* Start *

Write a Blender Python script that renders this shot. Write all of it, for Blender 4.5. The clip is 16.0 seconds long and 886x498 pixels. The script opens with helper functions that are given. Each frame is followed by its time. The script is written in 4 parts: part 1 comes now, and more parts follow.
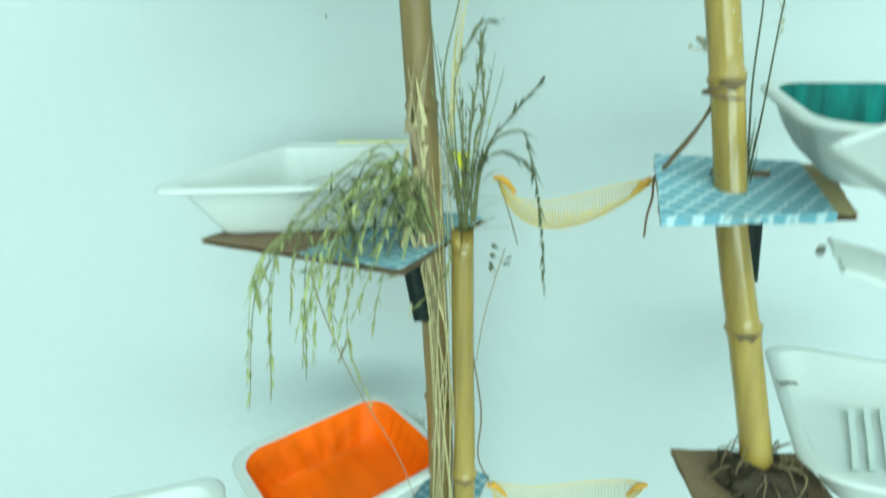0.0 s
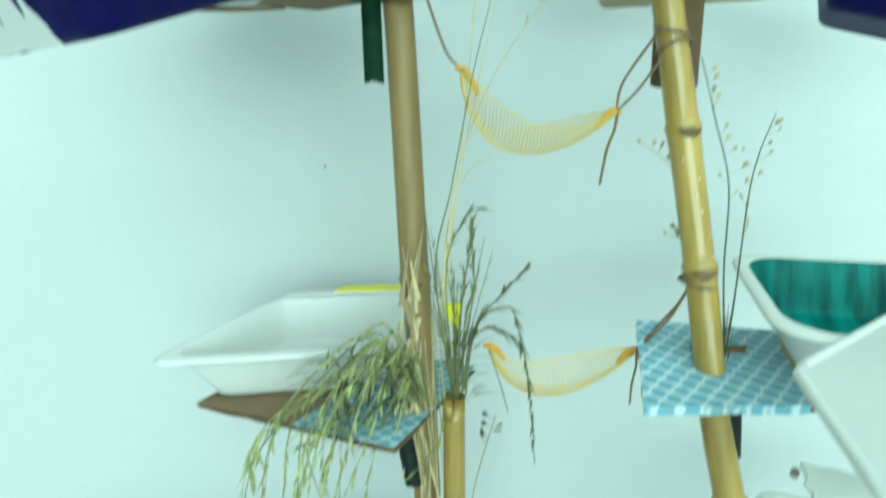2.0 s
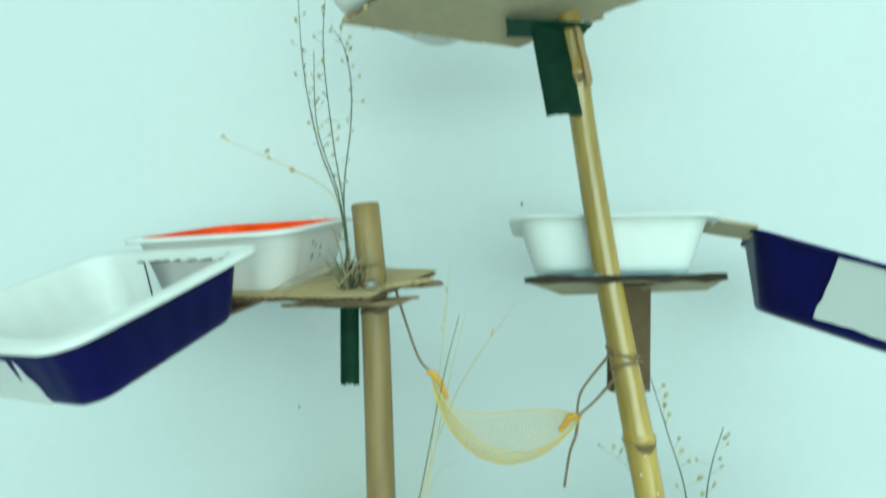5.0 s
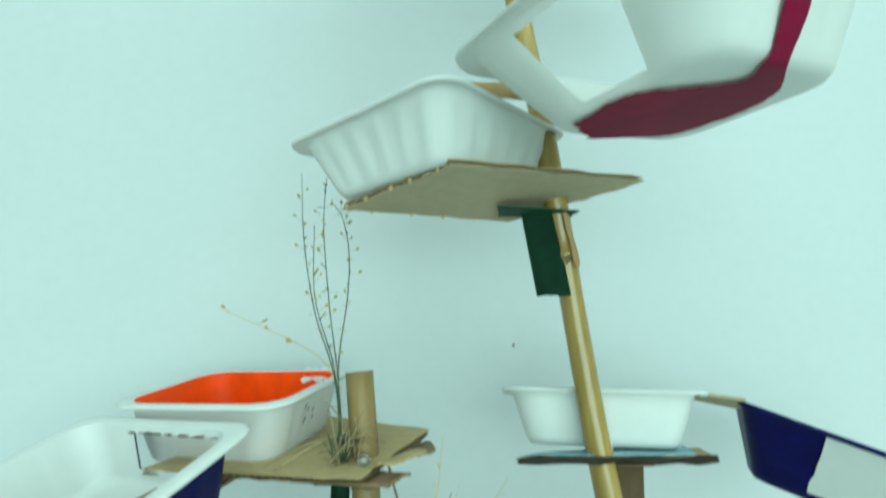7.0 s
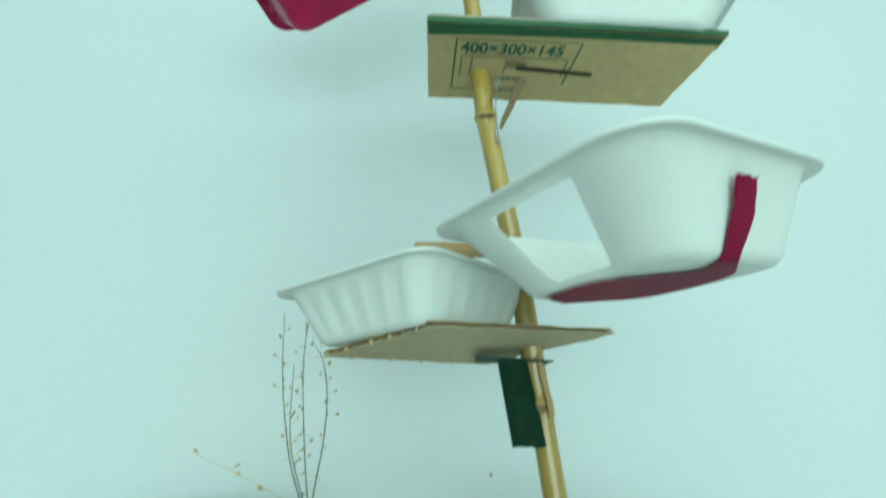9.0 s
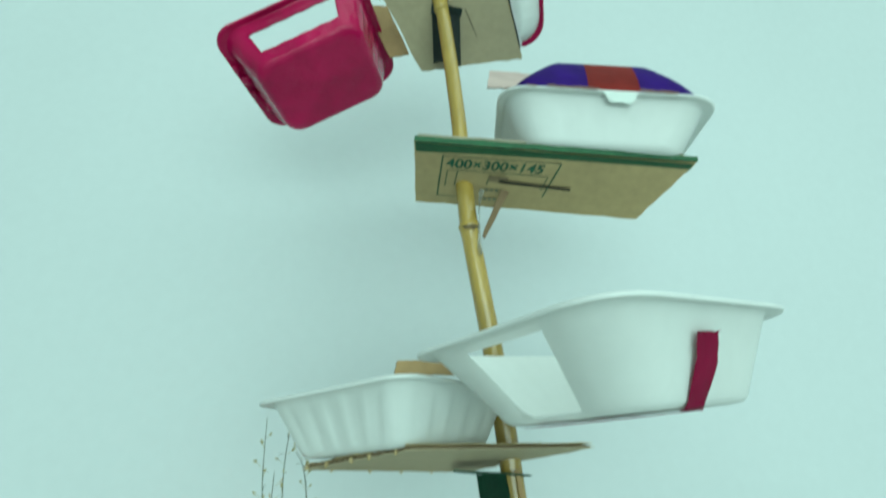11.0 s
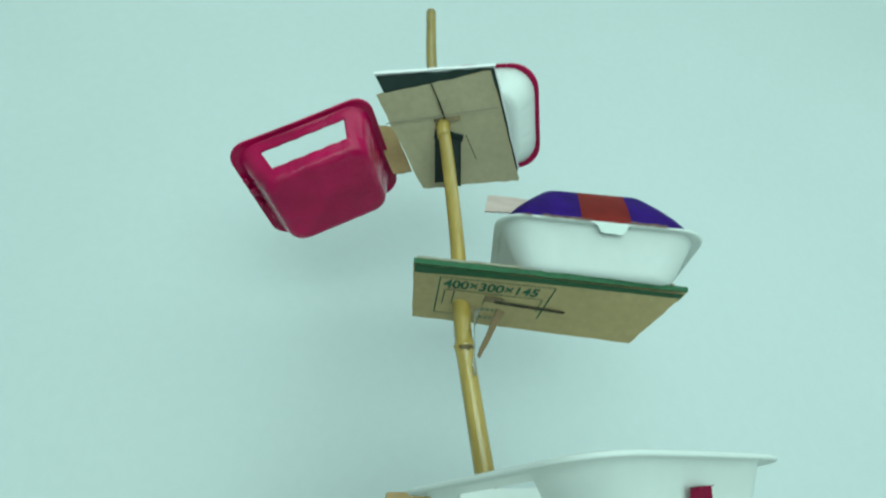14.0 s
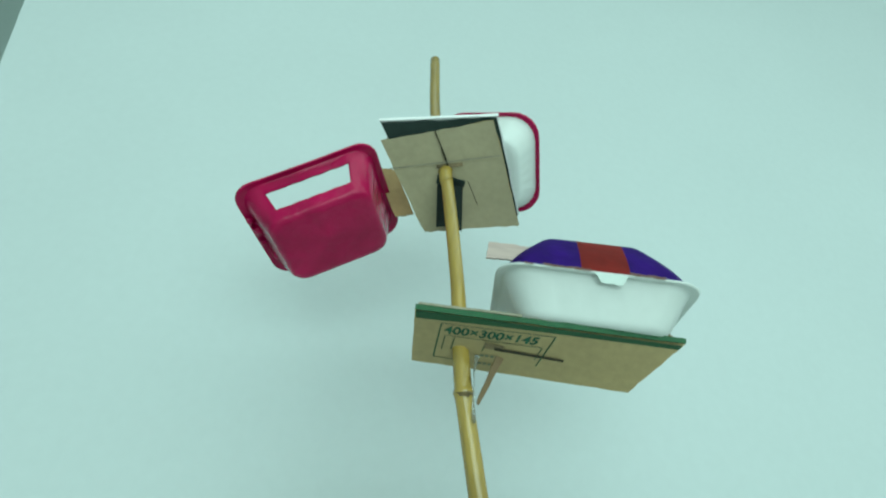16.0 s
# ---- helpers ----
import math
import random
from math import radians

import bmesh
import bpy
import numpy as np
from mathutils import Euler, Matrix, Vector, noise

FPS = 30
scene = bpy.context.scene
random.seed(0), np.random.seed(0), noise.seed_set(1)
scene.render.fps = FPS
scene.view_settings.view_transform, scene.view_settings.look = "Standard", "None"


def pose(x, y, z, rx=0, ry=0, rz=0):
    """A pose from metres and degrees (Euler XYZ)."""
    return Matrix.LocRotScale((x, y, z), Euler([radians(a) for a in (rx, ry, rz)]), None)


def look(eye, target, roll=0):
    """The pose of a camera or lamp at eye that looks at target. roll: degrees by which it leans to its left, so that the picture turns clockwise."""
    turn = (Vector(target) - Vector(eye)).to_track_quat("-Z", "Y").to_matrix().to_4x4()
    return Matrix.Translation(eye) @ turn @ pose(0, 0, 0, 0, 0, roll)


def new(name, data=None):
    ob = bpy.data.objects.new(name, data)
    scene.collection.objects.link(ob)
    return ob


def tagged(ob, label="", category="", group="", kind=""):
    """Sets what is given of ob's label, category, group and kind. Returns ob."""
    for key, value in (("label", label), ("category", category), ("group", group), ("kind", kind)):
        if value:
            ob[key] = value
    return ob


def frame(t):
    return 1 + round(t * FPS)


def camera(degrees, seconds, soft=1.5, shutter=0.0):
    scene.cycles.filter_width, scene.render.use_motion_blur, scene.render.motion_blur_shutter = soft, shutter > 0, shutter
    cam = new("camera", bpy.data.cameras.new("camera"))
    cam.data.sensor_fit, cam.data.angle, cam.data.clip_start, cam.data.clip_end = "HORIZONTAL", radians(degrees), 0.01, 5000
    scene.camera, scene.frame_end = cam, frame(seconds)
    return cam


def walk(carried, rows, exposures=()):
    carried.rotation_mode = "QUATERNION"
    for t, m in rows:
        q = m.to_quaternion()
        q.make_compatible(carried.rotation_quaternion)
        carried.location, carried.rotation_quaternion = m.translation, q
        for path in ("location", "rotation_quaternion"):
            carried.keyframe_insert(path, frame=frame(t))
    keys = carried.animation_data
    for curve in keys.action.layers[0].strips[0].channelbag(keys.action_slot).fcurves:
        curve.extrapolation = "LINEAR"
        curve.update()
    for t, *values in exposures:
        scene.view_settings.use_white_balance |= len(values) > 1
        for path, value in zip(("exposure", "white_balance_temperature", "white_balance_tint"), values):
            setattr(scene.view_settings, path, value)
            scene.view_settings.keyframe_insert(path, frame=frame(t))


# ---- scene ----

* End *

• [TASK TO COMPLETE] Transcribe exactly, with no pictures, the lines running from the first line of the material through the line holding "pose from metres".

• [OUTPUT OF THE EXERCISE]
Write a Blender Python script that renders this shot. Write all of it, for Blender 4.5. The clip is 16.0 seconds long and 886x498 pixels. The script opens with helper functions that are given. Each frame is followed by its time. The script is written in 4 parts: part 1 comes now, and more parts follow.
0.0 s
2.0 s
5.0 s
7.0 s
9.0 s
11.0 s
14.0 s
16.0 s
# ---- helpers ----
import math
import random
from math import radians

import bmesh
import bpy
import numpy as np
from mathutils import Euler, Matrix, Vector, noise

FPS = 30
scene = bpy.context.scene
random.seed(0), np.random.seed(0), noise.seed_set(1)
scene.render.fps = FPS
scene.view_settings.view_transform, scene.view_settings.look = "Standard", "None"


def pose(x, y, z, rx=0, ry=0, rz=0):
    """A pose from metres and degrees (Euler XYZ)."""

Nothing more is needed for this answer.